Late last month, Kato Kaelin, O.J. Simpson's former housemate, got a leg up on his libel suit when the 9th Circuit Court of Appeals in California reversed a lower court that had granted a motion for summary judgment by the National Examiner. (A summary judgment means there is no trial because even if the facts were undisputed the defendant still would prevail as a matter of law.) Kaelin has sued the tabloid newspaper over a headline that he claims defamed him.

About the same time in Texas, the 14th District Court of Appeals reversed a lower court's verdict in favor of a Houston mayoral candidate who claimed a television station defamed him.

The facts and circumstances in the two cases are very different, of course, but they do illustrate how unpredictable such cases can be.

In the Kaelin suit, the appeals court's ruling came as a surprise to some because California law normally requires that headlines be read in the context of the stories that accompany them. However, in this case, the headline — "Cops think Kato did it! ... he fears they may want him for perjury, say pals" — was on the front page by itself, and the story was 17 pages away inside the paper. Rather than grant summary judgment, the appellate court said a jury should be allowed to decide whether Kaelin had been libeled.

In Houston, Sylvester Turner, a Texas lawyer and politician, had won a $5.5 million award (later reduced to $3.25 million by a judge) against KTRK-TV and reporter Wayne Dolcefino. Two broadcasts by the local station had raised questions about whether Turner knew that one of his law clients planned to stage his death in an insurance-fraud scheme.

A number of other recent developments put libel law in flux and the public and press in a quandary:

  • As criticism of the press increases and press credibility decreases, some scholars — and even some journalists — are saying that the landmark Supreme Court libel decision of Times v.
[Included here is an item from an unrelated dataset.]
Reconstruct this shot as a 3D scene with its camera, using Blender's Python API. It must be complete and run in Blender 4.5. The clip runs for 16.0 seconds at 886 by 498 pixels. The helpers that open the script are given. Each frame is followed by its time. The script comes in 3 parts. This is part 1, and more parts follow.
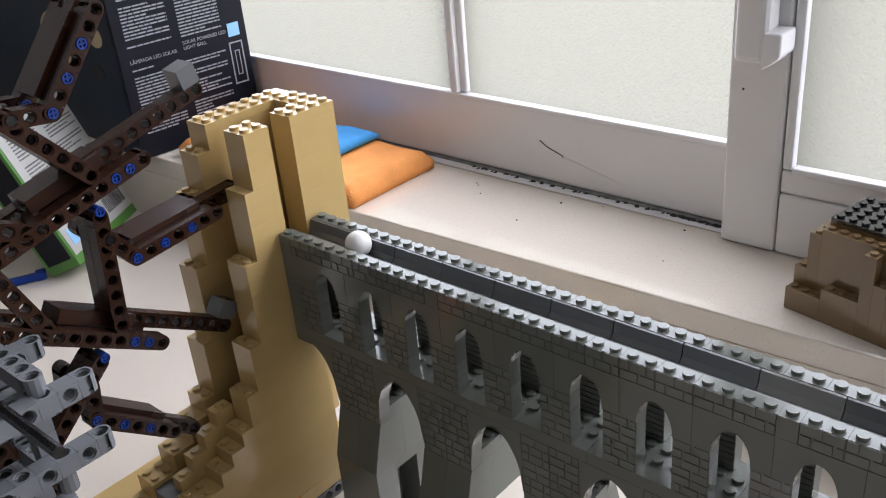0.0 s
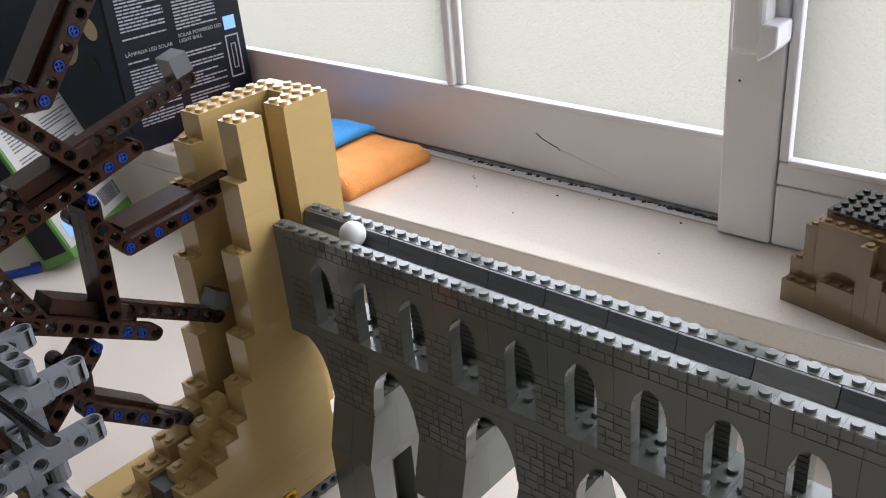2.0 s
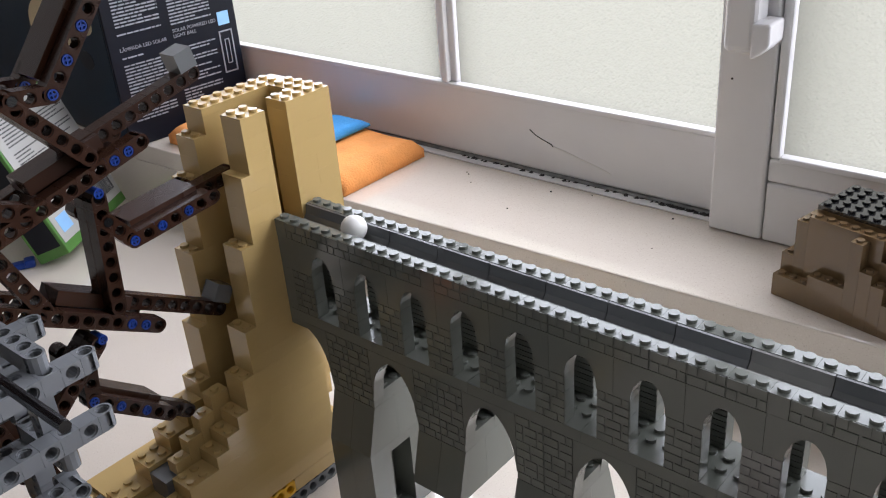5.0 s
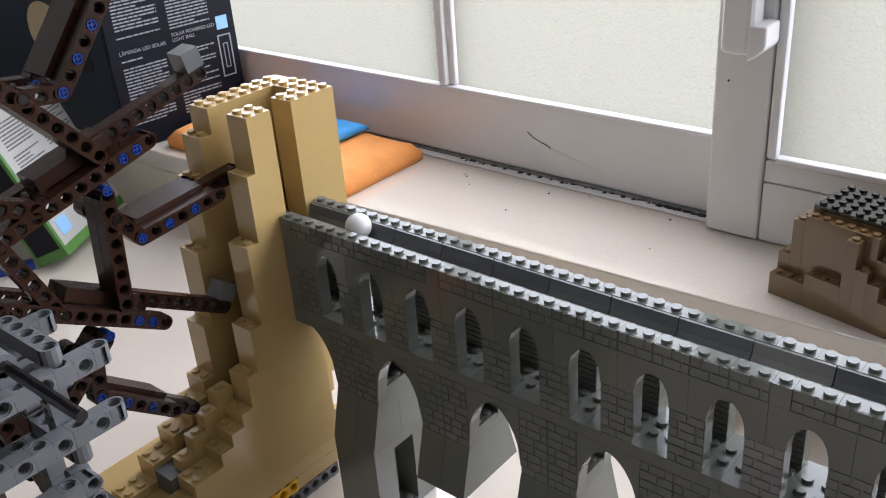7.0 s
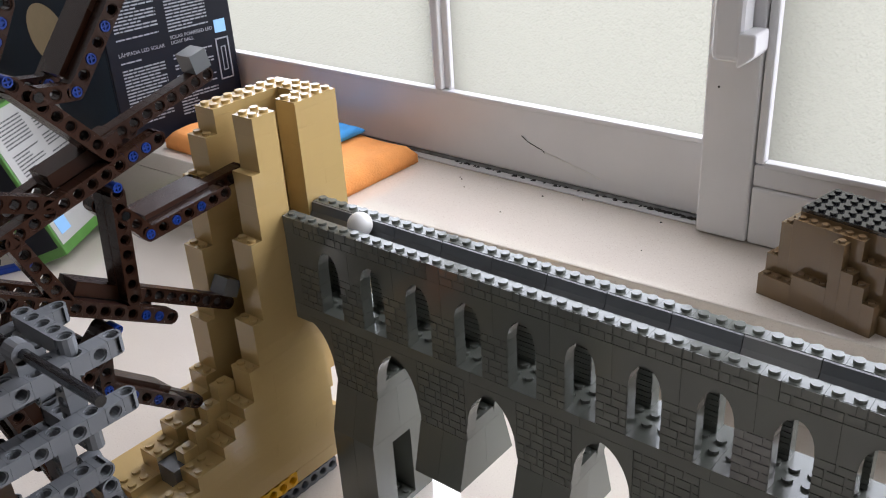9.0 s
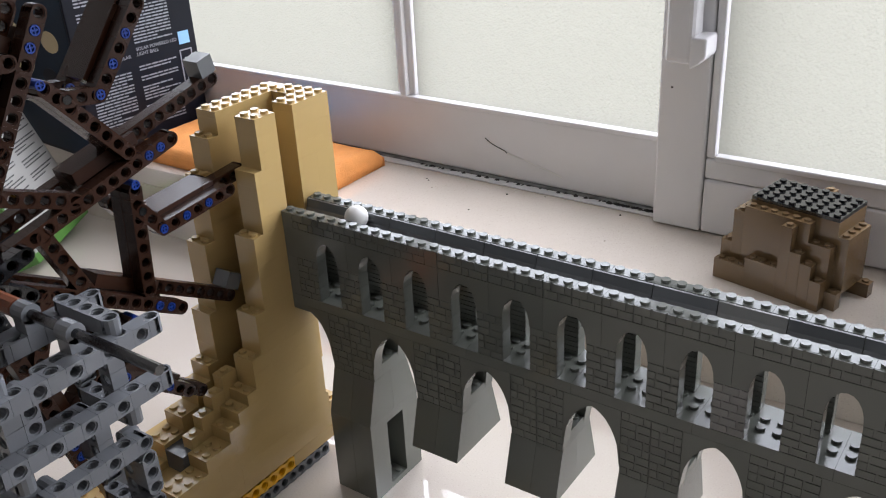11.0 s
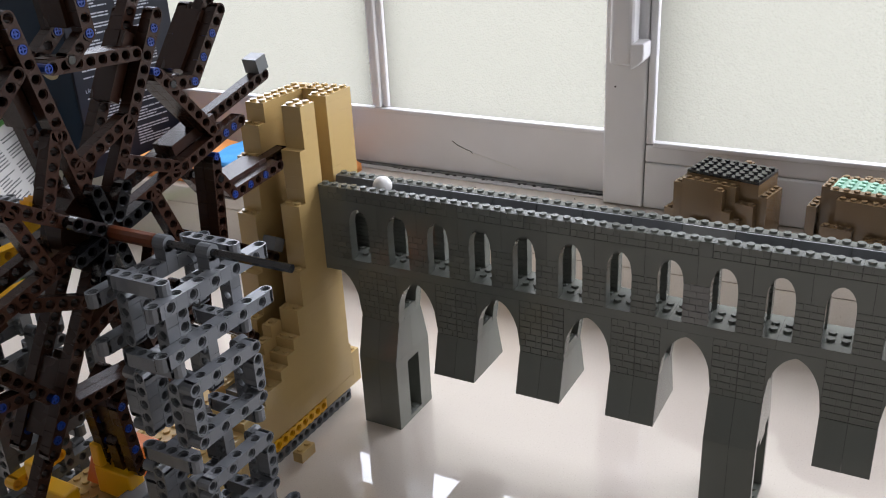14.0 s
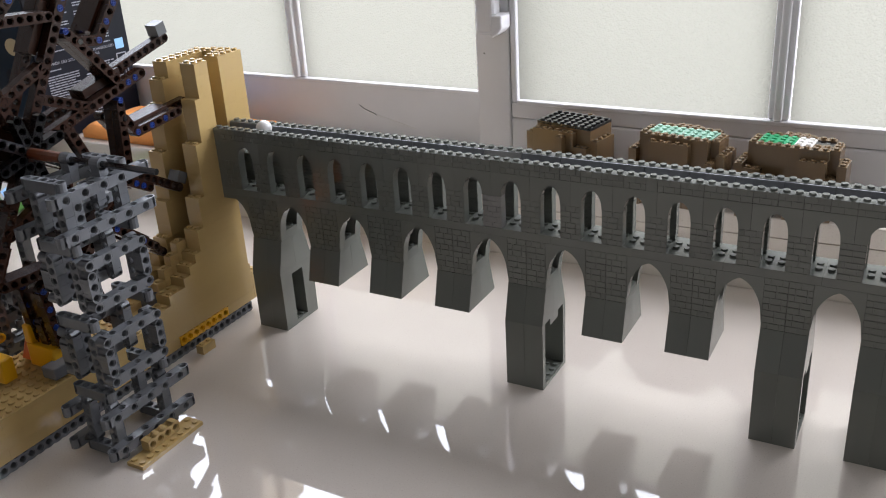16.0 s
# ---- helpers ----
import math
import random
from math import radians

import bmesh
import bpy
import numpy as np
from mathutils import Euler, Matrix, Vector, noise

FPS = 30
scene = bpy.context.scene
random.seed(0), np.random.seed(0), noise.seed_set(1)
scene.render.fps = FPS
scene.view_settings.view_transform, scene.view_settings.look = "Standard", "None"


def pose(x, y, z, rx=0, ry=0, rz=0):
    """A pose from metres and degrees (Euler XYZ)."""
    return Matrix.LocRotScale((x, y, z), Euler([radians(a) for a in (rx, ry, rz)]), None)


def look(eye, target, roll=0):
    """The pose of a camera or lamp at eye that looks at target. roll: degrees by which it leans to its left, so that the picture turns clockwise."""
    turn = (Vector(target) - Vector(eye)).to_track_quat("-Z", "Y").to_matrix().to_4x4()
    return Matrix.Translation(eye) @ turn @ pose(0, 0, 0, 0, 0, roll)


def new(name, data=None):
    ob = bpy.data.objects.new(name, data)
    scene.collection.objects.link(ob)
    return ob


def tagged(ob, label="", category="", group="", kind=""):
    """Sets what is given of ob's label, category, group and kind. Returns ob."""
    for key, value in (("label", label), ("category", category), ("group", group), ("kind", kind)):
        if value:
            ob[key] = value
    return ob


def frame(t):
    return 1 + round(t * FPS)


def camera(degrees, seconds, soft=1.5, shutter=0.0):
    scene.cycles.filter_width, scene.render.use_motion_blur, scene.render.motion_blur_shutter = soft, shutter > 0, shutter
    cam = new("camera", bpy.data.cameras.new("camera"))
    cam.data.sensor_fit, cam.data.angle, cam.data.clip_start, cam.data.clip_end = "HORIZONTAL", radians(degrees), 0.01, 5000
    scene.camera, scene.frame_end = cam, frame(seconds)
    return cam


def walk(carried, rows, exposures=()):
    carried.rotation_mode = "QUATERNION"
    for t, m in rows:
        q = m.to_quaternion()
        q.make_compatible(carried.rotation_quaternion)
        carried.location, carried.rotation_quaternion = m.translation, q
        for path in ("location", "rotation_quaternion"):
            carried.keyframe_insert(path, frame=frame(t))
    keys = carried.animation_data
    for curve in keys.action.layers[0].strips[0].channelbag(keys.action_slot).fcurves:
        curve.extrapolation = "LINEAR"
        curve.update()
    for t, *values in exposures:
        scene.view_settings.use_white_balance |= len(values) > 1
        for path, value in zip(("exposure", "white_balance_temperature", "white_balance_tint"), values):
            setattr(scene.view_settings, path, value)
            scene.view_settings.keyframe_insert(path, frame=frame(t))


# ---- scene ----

Sullivan may grant too much protection to the press, making journalists too aggressive and irresponsible.

  • Even journalists are filing libel suits. Late last summer, a reporter at The Philadelphia Inquirer filed suit against his editor, and in Phoenix, reporters who had lost their jobs during a downsizing sued their former editor for libel.
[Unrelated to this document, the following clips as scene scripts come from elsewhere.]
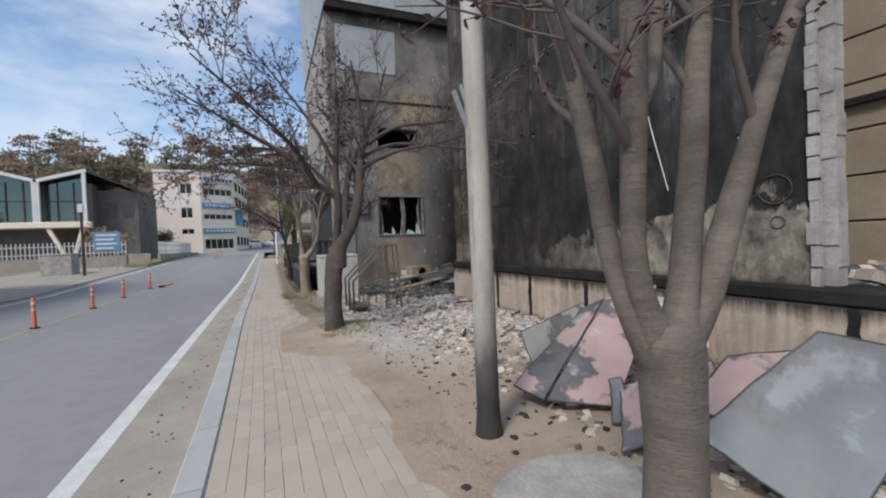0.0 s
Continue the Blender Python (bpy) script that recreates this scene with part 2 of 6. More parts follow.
def cafe_wall_mat():
    """Smoked beige render of the coffee shop's flank."""
    n = Nodes("smoked_render")
    x, y, z = n.axes()
    big = n.noise(0.55, 6, 0.6)
    mid = n.noise(1.9, 6, 0.65)
    fine = n.noise(50, 4, 0.7)
    spots = n.noise(9, 3, 0.6, (1, 1, 0.45))
    c = n.ramp(big, (0.32, (0.14, 0.132, 0.128)), (0.5, (0.22, 0.208, 0.196)), (0.68, (0.31, 0.29, 0.265)))
    c = n.mix(0.6, c, n.ramp(n.noise(1.2, 7, 0.7, (1, 1, 0.35)), (0.35, 0.5), (0.65, 1.15)), "MULTIPLY")
    # scorched buff round the upper window
    def blot(cx, cz, r0, r1):
        d = n.math("ADD", n.math("POWER", n.math("ABSOLUTE", n.math("SUBTRACT", x, cx)), 2.0), n.math("POWER", n.math("ABSOLUTE", n.math("SUBTRACT", z, cz)), 2.0))
        return n.span(n.math("ADD", n.math("SQRT", d), n.math("MULTIPLY", mid, 0.8)), r1, r0)
    warm = n.math("MAXIMUM", blot(4.3, 4.0, 0.6, 1.5), blot(5.0, 6.0, 0.7, 1.7))
    warm = n.math("MAXIMUM", warm, n.math("MULTIPLY", blot(4.2, 1.2, 0.3, 1.4), 0.8))
    warm = n.math("MAXIMUM", warm, n.math("MULTIPLY", blot(14.8, 6.0, 1.0, 3.2), 0.8))
    c = n.mix(n.math("MULTIPLY", warm, 0.8), c, n.ramp(mid, (0.35, (0.3, 0.215, 0.13)), (0.65, (0.42, 0.33, 0.225))))
    # heavy soot in the alley
    black = n.math("MULTIPLY", n.span(n.math("ADD", x, n.math("MULTIPLY", big, 2.0)), 5.9, 7.4), n.span(n.math("ADD", z, n.math("MULTIPLY", mid, 2.2)), 7.6, 5.0))
    over = n.math("MULTIPLY", n.ramp(n.noise(0.7, 6, 0.65, (1, 1, 0.6)), (0.5, 0.0), (0.62, 0.7)), n.span(z, 2.4, 3.4))
    c = n.mix(over, c, (0.06, 0.056, 0.053))
    black = n.math("MAXIMUM", black, n.math("MULTIPLY", n.span(z, 9.0, 9.35), 0.85))
    c = n.mix(n.math("MULTIPLY", black, 0.96), c, (0.016, 0.0155, 0.0165))
    c = n.mix(n.math("MULTIPLY", n.ramp(spots, (0.665, 0.0), (0.7, 0.9)), n.ramp(big, (0.4, 0.2), (0.55, 1.0))), c, (0.6, 0.53, 0.45))
    c = n.mix(0.45, c, n.ramp(fine, (0.3, 0.5), (0.7, 1.0)), "MULTIPLY")
    n.bump(n.mix(0.5, mid, fine), 0.5, 0.02)
    return n.done(c, 0.85, spec=0.15)


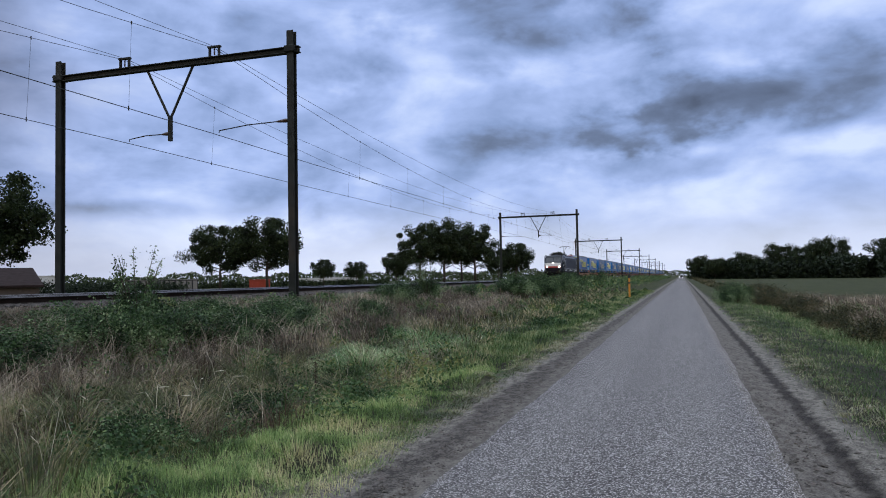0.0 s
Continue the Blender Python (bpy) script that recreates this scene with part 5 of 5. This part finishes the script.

  • A recent court ruling holding the Globe tabloid responsible for passing on libelous statements from a book could have real implications for reporting on controversial statements and views.

  • And even some First Amendment advocates say the courts went too far the other way in a ruling absolving AOL from responsibility in a libel action against Internet gossip columnist Matt Drudge.
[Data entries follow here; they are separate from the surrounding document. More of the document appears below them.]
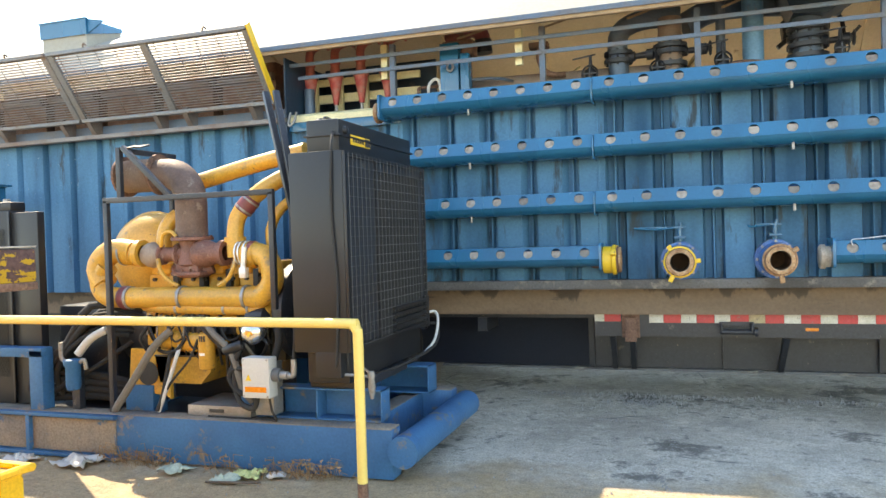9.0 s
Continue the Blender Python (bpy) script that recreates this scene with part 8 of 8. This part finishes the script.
post = thing("blue_skid_post", (-14.55, 0.32, 0.36), "blue square post bolted to the skid edge", "post")
part("upright", box(B(), -14.62, -14.48, 0.25, 0.37, 0.36, 0.86, 0.006), BLUE_SKID, post)
part("arm", box(B(), -15.4, -14.48, 0.25, 0.37, 0.80, 0.88, 0.006), BLUE_SKID, post)
fl = thing("fuel_filter", (-14.2, 0.32, 0.5), "blue fuel filter bowl with brass fittings", "fuel filter")
part("bowl", lathe(B(), (-14.22, 0.32, 0.52), (0, 0, 1), [(0, 0), (0.01, 0.05), (0.04, 0.06), (0.20, 0.06), (0.22, 0.075), (0.26, 0.075), (0.27, 0)], 18), BLUE_SKID, fl)
part("fitting", tube(B(), [(-14.30, 0.32, 0.76), (-14.34, 0.32, 0.80), (-14.34, 0.32, 0.92)], 0.018, 8), STEEL, fl)
part("fitting", tube(B(), [(-14.14, 0.32, 0.76), (-14.10, 0.32, 0.78), (-14.09, 0.33, 0.70)], 0.018, 8), STEEL, fl)
part("stand", box(B(), -14.26, -14.18, 0.34, 0.40, 0.36, 0.78, 0.004), BLACK, fl)

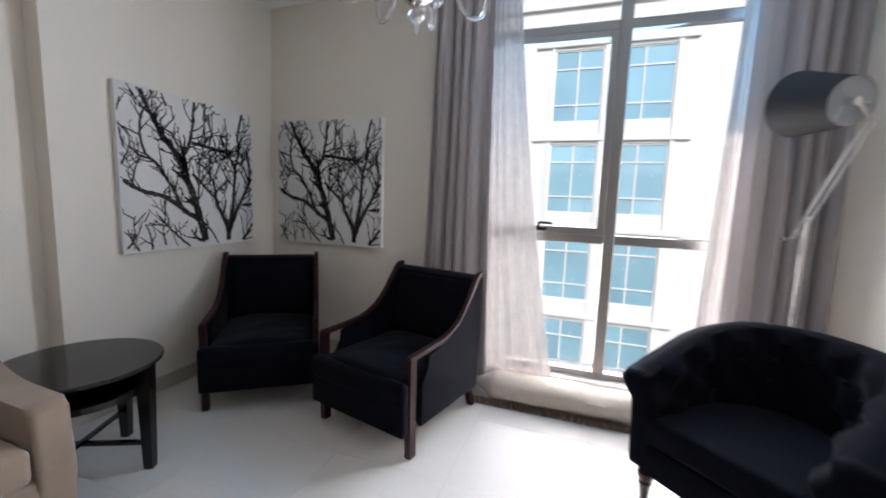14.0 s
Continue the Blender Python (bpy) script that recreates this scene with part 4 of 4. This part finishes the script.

    In the meantime, more people are willing to sue the press, more juries are willing to find in their favor, more courts are willing to sanction multi-million-dollar awards, and, ominously, more scholars, journalists and citizens are willing to accept the notion that when it comes to libel, the press simply has too much freedom.

    That's why free-press advocates believe this issue is too important to leave to the lawyers or to the less-than-tender mercies of the policy-makers. They are looking for other approaches.

    The American Society of Newspaper Editors is pushing state-by-state adoption of a model law that would limit a news organization's liability in libel suits to actual damages if a correction is published within 45 days after a complaint is received.

    ASNE decided to endorse the Uniform Correction or Clarification of Defamation Act only after much deliberation. The risk is that hostile legislators in some states might hijack the model law and bend it to their own uses. And there are concerns by some that such a law might encourage publishers or editors to avoid tough coverage or to leave their reporters twisting in the wind on a tough call.

    Another approach advocated by media lawyer Richard N. Winfield would make libel litigation less expensive and time-consuming for all parties. This approach, too, would involve changing the law, in this instance to allow the argument of appeals when the news organization is denied summary judgment. In most jurisdictions now, when a lower court denies a motion for summary judgment by a defendant in a libel suit, the case goes right to trial.

    That means that both sides bear litigation expenses that could have been avoided if the summary-judgment appeal had been argued first. This is no small matter in a situation where the odds favor the plaintiffs in the trial but favor the defendants in the appeal.

    No doubt there are other ways to bring more order and less litigation to the situation, not the least of which is better journalism. Until that day comes, the public suffers along with the press as the vagaries of court decisions and the cost of lawsuits serve as a subtle — and sometimes not-so-subtle — censor of the public's news.

    Fewer corrections or retractions are made by news organizations — or the ones that get made are tortured and confusing — because journalists legitimately worry that they might be used against them in a libel suit as proof of error or negligence.

    Community newspapers worry about publishing on the Internet because it might make them vulnerable to out-of-state legal actions.

    Editors and news directors don't publish or broadcast whole reports or key parts of them, not because they think they're wrong but because they don't want to spend the money and time defending them.

    For those who favor letting things stay the way they are, consider the outcomes in the two most recent cases.

    For Kato Kaelin, his legal battle began shortly after the National Examiner published its headline on Oct. 7, 1995. Three years later, he gets the go-ahead for an actual trial. The Houston case is based on broadcasts made in 1991. In other words, in libel cases, justice seldom comes quickly for either side.

    There's got to be a better way for both the press and the people who feel wronged by the press.